Sydney Morning Herald 25 October 1858

THE FITZROY DIGGINGS.

ROCKHAMPTON

FROM OUR SPECIAL COMMISSIONER

No. 5.

EVERYTHING here remains in statu quo, and but for the arrivals and departures there would be a complete stagnation. Nothing doing -- no news -- no money stirring; all at the very last point of hopelessness. Many parties have been out in all directions prospecting the country, but all with one result -- they have found nothing. A last effort is about to be made by a party of sixteen, who intend to prospect the country in the neighbourhood of the Dee and the Don. Their head quarters will be at Rannes, the station of Mr. Robison. Captain O'Connell has very generously provided horses and guides, whilst the residents of Rockhampton have subscribed the necessary funds for provisions. They are to be out for six weeks. At the same time there are but small hopes entertained generally of any success attending this expedition. Each vessel as it arrives is taken up almost immediately to convey back the majority of its passengers; the remainder take a turn up to the diggings, but finding nothing doing, return only to hurry away from the desolate scene that surrounds them. My own impression is that another month will wind up the settlement, and by that time there will be some two or three hundred persons left, of whom perhaps one hundred may be in Rockhampton, and the remainder obtaining a precarious yield of gold from Canoona and its neighbourhood. On the diggings the same stats of thing, prevail. Only very few persons are at work, and they are men who are forced to keep on in order to provide themselves with rations -- a few shillings a day being all they can earn with hard work.

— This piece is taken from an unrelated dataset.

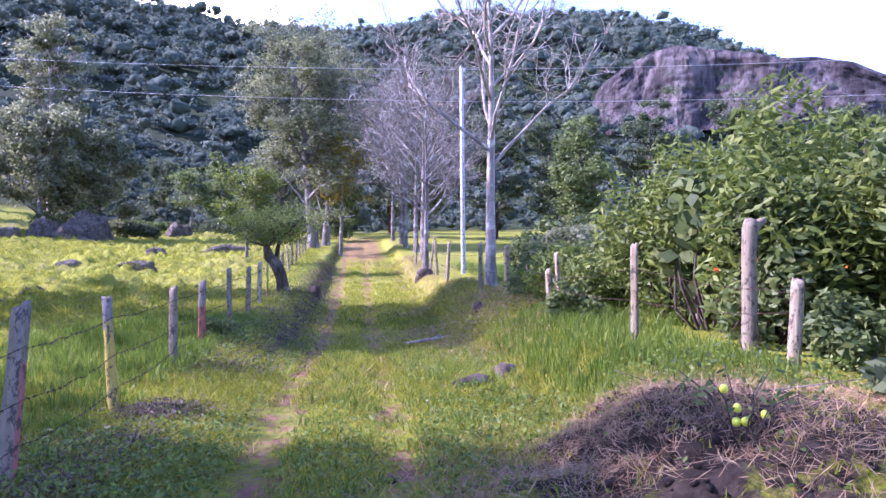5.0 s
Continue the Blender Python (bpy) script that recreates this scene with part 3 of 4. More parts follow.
# prototypes for the wood's edge
PROTO = [(M_LEAF_DARK, 11, 4.8, 0.08), (M_LEAF_DARK, 13.5, 5.2, 0.1), (M_LEAF, 9.5, 4.2, 0.08), (M_LEAF_DARK, 15, 5.0, 0.2)]
EDGE = [(-26, 40.6, 3, 1.1), (-29.5, 43.5, 1, 1.15), (-34, 44, 3, 1.15), (-32, 51, 1, 0.95), (-40, 52, 3, 1.1), (-46, 60, 1, 1.1),
        (-38, 66, 0, 0.85), (-32, 67, 1, 0.6), (-28.5, 64, 0, 0.62), (-25.5, 66, 0, 0.66), (-22.5, 63, 2, 0.7), (-20, 65, 1, 0.52), (-17.5, 61.5, 2, 0.72), (-15, 61, 2, 0.78), (-12.5, 63, 0, 0.7),
        (-10.5, 60, 1, 0.58), (-8.2, 61, 0, 0.74), (-6.2, 64, 0, 0.68), (-17, 72, 3, 0.55), (-8, 74, 1, 0.62), (-27, 76, 3, 0.5), (-36, 78, 1, 0.7), (2.5, 76, 0, 0.6),
        (-48, 74, 3, 0.9), (-56, 66, 1, 1.1), (18, 84, 2, 0.6), (26, 86, 0, 0.6), (32, 84, 2, 0.7), (36, 78, 0, 0.75), (8, 84, 0, 0.55),
        (40, 72, 2, 0.85), (44, 66, 0, 0.8), (36, 62, 2, 0.75), (33, 70, 1, 0.6),
        (40, 54, 0, 0.9), (44, 49, 1, 0.75), (47, 43, 0, 0.85), (43, 38, 2, 0.8), (49, 36, 1, 0.7), (52, 30, 0, 0.8), (48, 27, 2, 0.75), (54, 22, 0, 0.8), (58, 14, 1, 0.8), (56, 6, 0, 0.9), (50, 48, 3, 0.7)]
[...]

We have had a few days of wet weather, and there is reason to think that the rain has been much heavier in the interior, so that the fresh in the river is likely to continue for some time longer. But for the boats at the crossing place all communication between here and the diggings would be cut off. There was a report current last night, that a vessel had been wrecked that morning in Keppel Bay, but we have had no communication thence since Saturday morning. The wind during yesterday, was blowing a fearful gale, with heavy squalls of rain, and some such an accident had been anticipated.